The former world No. 1 is headed to Royal Troon next week to try to claim yet another title in golf’s homeland. She’s looking to join Nancy Lopez, Juli Inkster and Catriona Matthew on a short list of players won have won majors after giving birth.
Lewis said juggling motherhood and world-class golf hasn’t been easy.
“That first year was so hard,” Lewis said. “I look back at when she was six, eight months old, I don't know how I did it. I was so tired. You're not sleeping. If we had our WHOOP bands then, I'm sure my recoveries would have been pretty close to zero.
“It's been a process. It's been a process of learning how to help her, and how to take care of her, and how to take care of myself, and spend time with my husband and all that kind of stuff, too.”
Joe Hallett, Lewis’ long-time swing coach, can testify to that.
Chesnee usually travels with Lewis but not overseas.
“I think this win means Stacy is easily up for mother of the year,” Hallett said. “She’s learned how to multi-task at levels none of us will ever understand, and she hasn’t lost her competitive edge. She’s actually learned to refine it.”
Being a mom, Lewis said, helped her deal with the challenges of tough conditions in Sunday’s final round at the Renaissance Club in North Berwick.
“I think having a kid has brought me some more patience. I really do,” Lewis said. “When she starts crying, if I get worked up, it's going to make it worse. So, if anything, Chesnee has taught me a lot of patience.
“On this golf course, you're going to hit good shots, and they are just not going to end up where you want them to. That's links golf.”
Lewis’ patience was tested with slow play and then a hot-air balloon issue at the 18th hole.
One of the tour’s quicker players, Lewis was grouped with Jennifer Song and Azahara Munoz for the entire weekend. With Song and Munoz playing slowly most of the way, the entire group was finally put on the clock on the back nine Sunday, with the trio battling for the lead.
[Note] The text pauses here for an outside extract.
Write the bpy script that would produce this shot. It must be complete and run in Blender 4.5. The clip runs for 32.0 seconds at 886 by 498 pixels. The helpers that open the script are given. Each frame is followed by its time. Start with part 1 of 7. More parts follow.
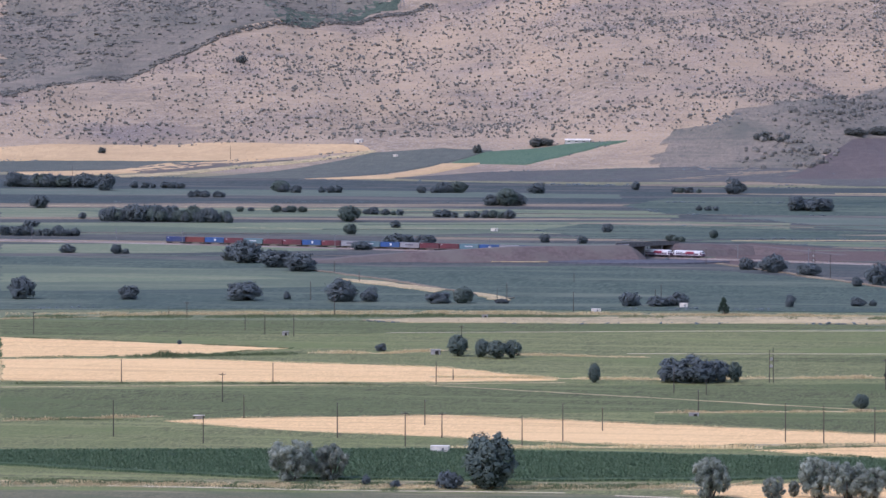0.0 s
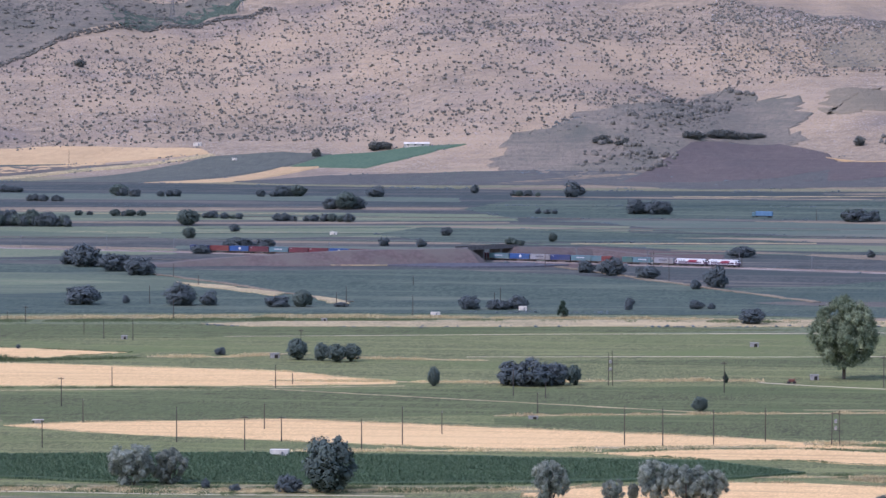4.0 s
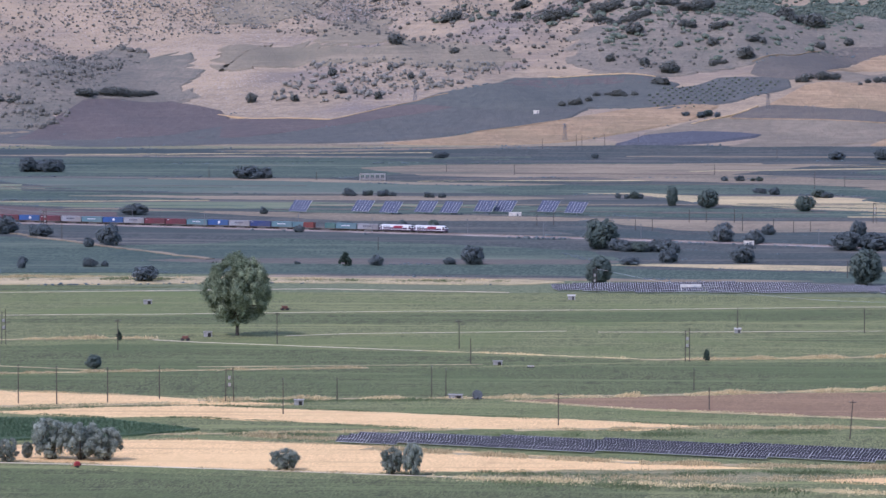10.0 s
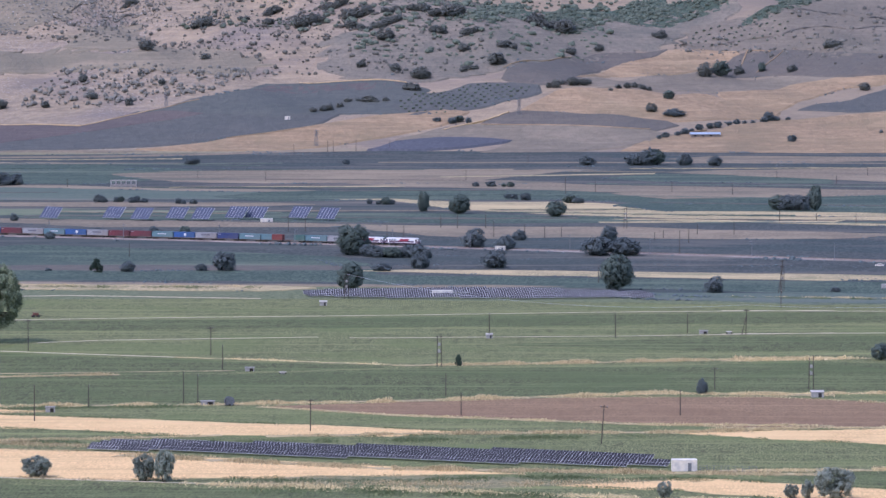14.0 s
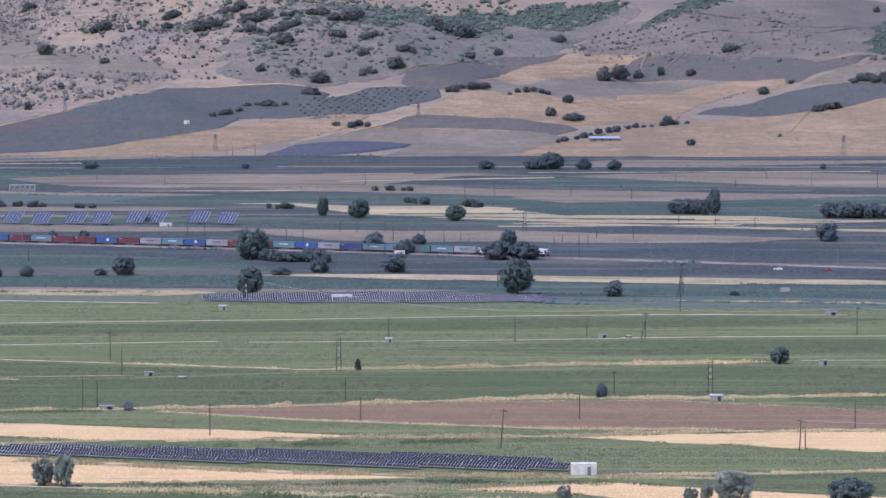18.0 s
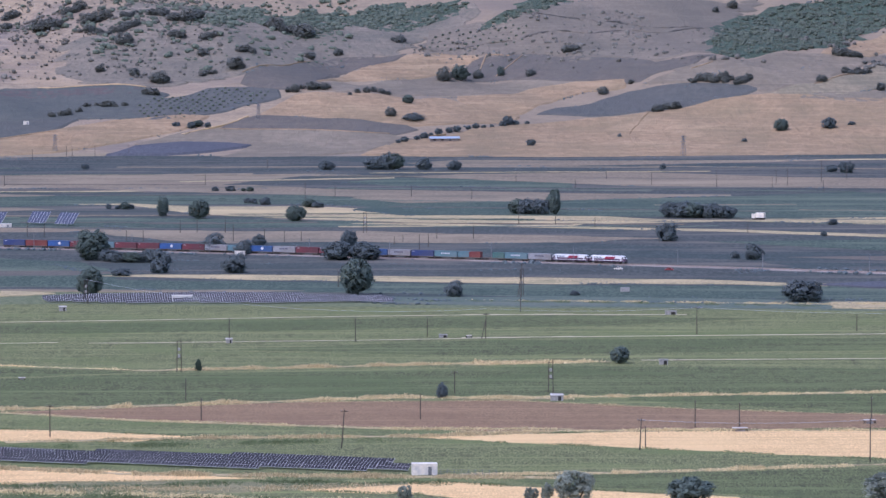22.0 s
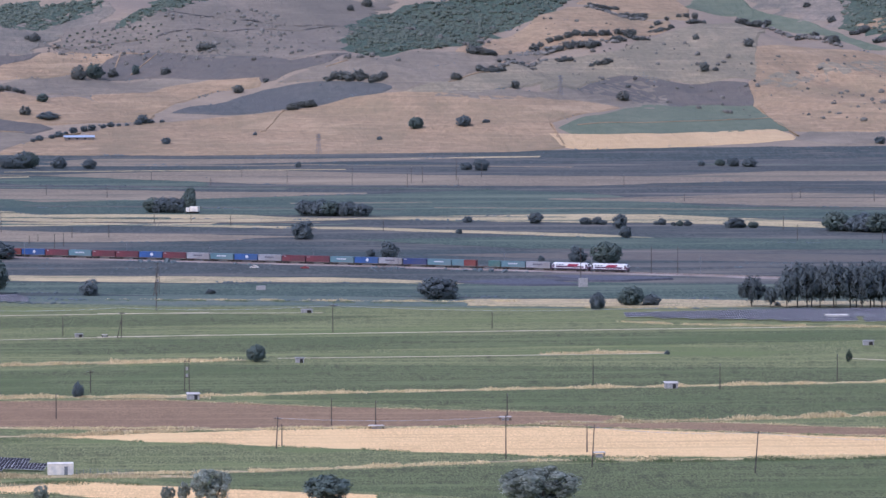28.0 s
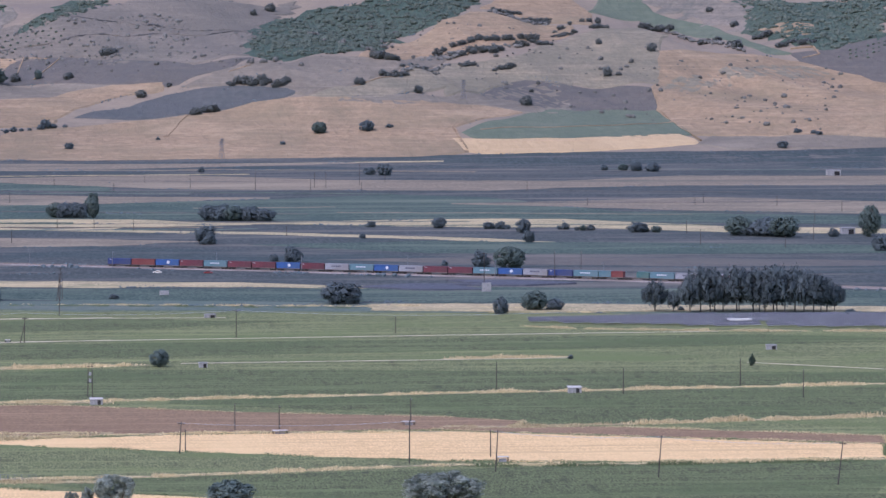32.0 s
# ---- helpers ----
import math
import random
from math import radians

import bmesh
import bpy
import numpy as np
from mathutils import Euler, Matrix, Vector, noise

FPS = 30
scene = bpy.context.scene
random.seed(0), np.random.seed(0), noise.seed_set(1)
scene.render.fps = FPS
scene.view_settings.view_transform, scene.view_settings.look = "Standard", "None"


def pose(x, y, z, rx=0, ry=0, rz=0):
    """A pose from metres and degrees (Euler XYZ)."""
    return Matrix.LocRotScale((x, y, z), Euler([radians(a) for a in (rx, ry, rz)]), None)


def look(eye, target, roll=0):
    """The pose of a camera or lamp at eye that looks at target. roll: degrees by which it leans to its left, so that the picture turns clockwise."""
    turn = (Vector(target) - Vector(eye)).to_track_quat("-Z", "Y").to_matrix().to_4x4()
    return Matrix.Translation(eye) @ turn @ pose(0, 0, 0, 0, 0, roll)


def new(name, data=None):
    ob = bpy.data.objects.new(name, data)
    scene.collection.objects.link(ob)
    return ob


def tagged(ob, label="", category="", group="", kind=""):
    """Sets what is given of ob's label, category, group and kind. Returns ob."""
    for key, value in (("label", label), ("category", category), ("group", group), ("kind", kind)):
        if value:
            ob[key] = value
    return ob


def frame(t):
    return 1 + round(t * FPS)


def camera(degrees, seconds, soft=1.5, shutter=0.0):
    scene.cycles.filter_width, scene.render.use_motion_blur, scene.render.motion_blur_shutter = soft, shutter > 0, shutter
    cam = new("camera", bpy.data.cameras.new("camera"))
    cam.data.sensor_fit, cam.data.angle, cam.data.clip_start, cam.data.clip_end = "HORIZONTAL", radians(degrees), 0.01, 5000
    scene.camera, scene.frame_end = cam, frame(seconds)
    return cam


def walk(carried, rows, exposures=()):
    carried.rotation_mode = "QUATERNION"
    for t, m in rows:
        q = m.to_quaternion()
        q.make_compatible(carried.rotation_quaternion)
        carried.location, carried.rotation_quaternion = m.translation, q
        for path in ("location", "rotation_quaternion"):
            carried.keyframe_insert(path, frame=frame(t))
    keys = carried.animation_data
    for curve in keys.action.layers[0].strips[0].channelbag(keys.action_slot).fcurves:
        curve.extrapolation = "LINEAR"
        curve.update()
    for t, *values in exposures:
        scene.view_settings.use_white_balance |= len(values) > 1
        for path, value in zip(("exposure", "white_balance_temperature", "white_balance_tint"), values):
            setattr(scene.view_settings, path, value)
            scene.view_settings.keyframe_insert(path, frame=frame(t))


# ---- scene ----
import functools
import itertools

# the camera pans on one spot on a hillside over the plain
EYE = 142.0
cam = camera(10.0, 32.0, soft=1.5)
HEADINGS = [
    (0.0, -9.814, -2.837),
    (0.5, -9.668, -2.828),
    (1.0, -9.560, -2.807),
    (1.5, -9.246, -2.808),
    (2.0, -9.161, -2.787),
    (2.5, -8.964, -2.780),
    (4.5, -7.061, -2.774),
    (5.0, -5.926, -2.741),
    (5.5, -5.599, -2.790),
    (6.0, -4.955, -2.770),
    (6.5, -4.317, -2.760),
    (7.0, -3.931, -2.760),
    (7.5, -3.657, -2.827),
    (8.0, -3.106, -2.886),
    (8.5, -2.952, -3.004),
    (9.0, -2.209, -3.092),
    (9.5, -1.721, -3.288),
    (10.0, -1.123, -3.281),
    (10.5, -0.916, -3.270),
    (11.0, -0.833, -3.249),
    (11.5, -0.367, -3.247),
    (12.0, 0.026, -3.226),
    (12.5, 0.667, -3.204),
    (13.0, 1.109, -3.218),
    (13.5, 1.350, -3.226),
    (14.0, 1.691, -3.214),
    (14.5, 1.842, -3.207),
    (15.0, 1.979, -3.181),
    (15.5, 2.099, -3.159),
    (17.5, 2.567, -3.167),
    (18.0, 2.831, -3.167),
    (18.5, 2.858, -3.187),
    (19.0, 2.976, -3.167),
    (19.5, 3.001, -3.160),
    (20.0, 3.015, -3.186),
    (20.5, 3.376, -3.196),
    (21.0, 3.642, -3.176),
    (21.5, 4.281, -3.165),
    (22.0, 4.640, -3.164),
    (22.5, 4.793, -3.155),
    (23.0, 5.363, -3.155),
    (23.5, 5.513, -3.164),
    (24.0, 6.309, -3.153),
    (24.5, 6.488, -3.170),
    (25.0, 6.900, -3.192),
    (25.5, 7.389, -3.210),
    (26.0, 7.888, -3.191),
    (26.5, 8.115, -3.181),
    (28.5, 8.881, -3.180),
    (29.0, 8.908, -3.176),
    (29.5, 9.067, -3.197),
    (30.0, 9.358, -3.177),
    (30.5, 9.406, -3.158),
    (31.0, 9.586, -3.168),
    (31.5, 9.734, -3.120),
    (32.0, 9.861, -3.129),
]
walk(cam, [(t, pose(0, 0, EYE, 90 + tilt, 0, -heading)) for t, heading, tilt in HEADINGS], [(0.0, 0.57, 5740, 33), (5.0, 0.57, 5610, 33), (9.0, 0.60, 5590, 33), (20.0, 0.56, 5510, 33), (32.0, 0.54, 5530, 33)])

# ---- light: a high summer sun from the left under a bright hazy sky ----
SUN_FROM = Vector((-0.55, -0.42, 0.95)).normalized()
world = bpy.data.worlds.new("sky")
scene.world = world
world.use_nodes = True
nt = world.node_tree
sky = nt.nodes.new("ShaderNodeTexSky")
sky.sky_type = "NISHITA"
sky.sun_disc = False
sky.sun_elevation = math.asin(SUN_FROM.z)
sky.sun_rotation = math.atan2(SUN_FROM.x, SUN_FROM.y)
sky.air_density, sky.dust_density = 1.6, 1.0
nt.nodes["Background"].inputs["Strength"].default_value = 0.15
nt.links.new(sky.outputs["Color"], nt.nodes["Background"].inputs["Color"])
sun = new("sun", bpy.data.lights.new("sun", "SUN"))
sun.data.energy, sun.data.angle, sun.data.color = 1.65, radians(2.0), (1.0, 0.95, 0.88)
sun.matrix_world = look(SUN_FROM * 3000, (0, 0, 0))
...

Early in the round, Lewis told her caddie, Travis Wilson, that she wasn’t going to complain about the pace of play.
“So, I didn’t,” Lewis said.
Chesnee helped her with that, too.
“I was singing songs in my head, just getting away from everything,” Lewis said.
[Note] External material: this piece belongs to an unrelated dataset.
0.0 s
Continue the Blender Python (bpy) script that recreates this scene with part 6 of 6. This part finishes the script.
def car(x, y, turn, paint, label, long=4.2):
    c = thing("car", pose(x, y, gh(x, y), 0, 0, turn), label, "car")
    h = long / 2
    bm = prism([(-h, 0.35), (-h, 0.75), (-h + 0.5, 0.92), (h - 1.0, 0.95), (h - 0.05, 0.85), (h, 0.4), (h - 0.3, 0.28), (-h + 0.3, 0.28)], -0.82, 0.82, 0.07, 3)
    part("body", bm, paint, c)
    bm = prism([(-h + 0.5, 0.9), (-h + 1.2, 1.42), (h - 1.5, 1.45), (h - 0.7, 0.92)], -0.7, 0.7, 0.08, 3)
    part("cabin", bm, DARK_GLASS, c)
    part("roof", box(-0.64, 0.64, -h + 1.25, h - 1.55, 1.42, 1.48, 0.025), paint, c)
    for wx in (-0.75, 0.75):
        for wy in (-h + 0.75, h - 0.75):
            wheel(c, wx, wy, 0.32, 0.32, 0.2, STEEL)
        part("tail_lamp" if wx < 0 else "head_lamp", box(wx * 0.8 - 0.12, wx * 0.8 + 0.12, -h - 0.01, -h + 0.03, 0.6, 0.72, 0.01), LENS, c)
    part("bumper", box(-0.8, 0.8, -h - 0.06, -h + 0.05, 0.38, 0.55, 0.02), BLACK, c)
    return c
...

Mostly, there was one particular song . . .
“My daughter, she loves Taylor Swift,” Lewis said. “'Shake it off.' So, that’s like the one she dances to all the time. We just repeat it over and over again. That was actually the song stuck in my head today.”
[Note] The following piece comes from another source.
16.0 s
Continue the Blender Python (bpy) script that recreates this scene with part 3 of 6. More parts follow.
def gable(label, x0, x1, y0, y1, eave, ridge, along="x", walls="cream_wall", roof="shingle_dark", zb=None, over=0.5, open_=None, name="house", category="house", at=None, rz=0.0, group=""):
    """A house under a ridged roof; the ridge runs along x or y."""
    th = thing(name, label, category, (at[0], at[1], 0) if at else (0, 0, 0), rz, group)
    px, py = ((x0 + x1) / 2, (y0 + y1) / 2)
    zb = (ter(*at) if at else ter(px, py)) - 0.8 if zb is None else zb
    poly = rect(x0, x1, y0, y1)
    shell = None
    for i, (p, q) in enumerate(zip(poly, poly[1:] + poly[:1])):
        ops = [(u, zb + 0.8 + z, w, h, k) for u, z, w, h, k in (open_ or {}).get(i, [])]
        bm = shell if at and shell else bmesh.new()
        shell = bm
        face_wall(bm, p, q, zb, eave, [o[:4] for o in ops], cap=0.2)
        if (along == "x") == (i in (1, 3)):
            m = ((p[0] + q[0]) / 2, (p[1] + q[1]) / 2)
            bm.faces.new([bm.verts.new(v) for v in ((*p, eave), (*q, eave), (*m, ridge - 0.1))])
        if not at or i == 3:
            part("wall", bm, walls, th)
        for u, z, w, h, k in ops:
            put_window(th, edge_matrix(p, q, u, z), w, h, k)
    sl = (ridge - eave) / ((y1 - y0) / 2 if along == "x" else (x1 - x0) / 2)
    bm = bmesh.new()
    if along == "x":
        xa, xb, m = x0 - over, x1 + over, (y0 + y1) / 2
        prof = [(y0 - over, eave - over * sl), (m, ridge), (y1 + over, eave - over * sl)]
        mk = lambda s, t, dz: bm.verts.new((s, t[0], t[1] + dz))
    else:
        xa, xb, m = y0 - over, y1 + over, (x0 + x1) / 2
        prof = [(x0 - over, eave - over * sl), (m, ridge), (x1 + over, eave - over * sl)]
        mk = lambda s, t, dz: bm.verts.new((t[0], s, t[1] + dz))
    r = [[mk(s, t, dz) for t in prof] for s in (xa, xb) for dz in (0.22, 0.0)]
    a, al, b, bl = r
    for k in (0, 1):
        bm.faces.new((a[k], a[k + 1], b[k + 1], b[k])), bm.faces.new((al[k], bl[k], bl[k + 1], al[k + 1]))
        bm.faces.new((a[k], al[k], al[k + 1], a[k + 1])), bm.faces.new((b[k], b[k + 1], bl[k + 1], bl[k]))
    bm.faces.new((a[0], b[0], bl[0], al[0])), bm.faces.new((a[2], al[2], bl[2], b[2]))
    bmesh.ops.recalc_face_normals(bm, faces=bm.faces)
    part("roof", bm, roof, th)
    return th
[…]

But I keep cruising, can't stop, won't stop moving.
It's like I got this music in my mind, sayin' it's gonna be alright . . .
Baby, I'm just gonna shake, shake, shake, shake, shake.
I shake it off, I shake it off.
Lewis took control early on, setting the pace as the sole leader through 10 holes, but her patience was tested when she made a double bogey at the 11th, after officials put the group on the clock.
When asked about the LPGA’s slow-play policy, Lewis conceded she would like to see stricter rules adopted.
“I think it needs to be aggressive,” Lewis said. “I think it needs to change because we're going in the wrong direction.”
At the 18th tee, there was yet another challenge, with a short stoppage as workers tried to fix a sagging air balloon left of the fairway. The players waited for some incessant hammering to stop.
“I stayed very positive, for me, throughout the day,” Lewis said. “Just proud of the way I hung in there.”
The rewards for winning go beyond the $190,000 first-place check and trophy, as Lewis is now extempt into the 2021 U.S. Women's Open at Olympic Club.
That said, she still isn't qualified for this December's U.S. Women's Open at the Champions Golf Club in Houston, her hometown. She has a chance now to make it off an LPGA money list exemption (top 10) on Nov. 11, if not through special qualifying in upcoming LPGA events.
“It’s been kind of in the back of my mind,” Lewis said. “I knew good golf would take care of itself, but to play a U.S. Open in Houston, where my family is, where my friends are, on a track that I wouldn't say I've played a ton, but I've played it enough, that I know my way around, it's a really big deal.”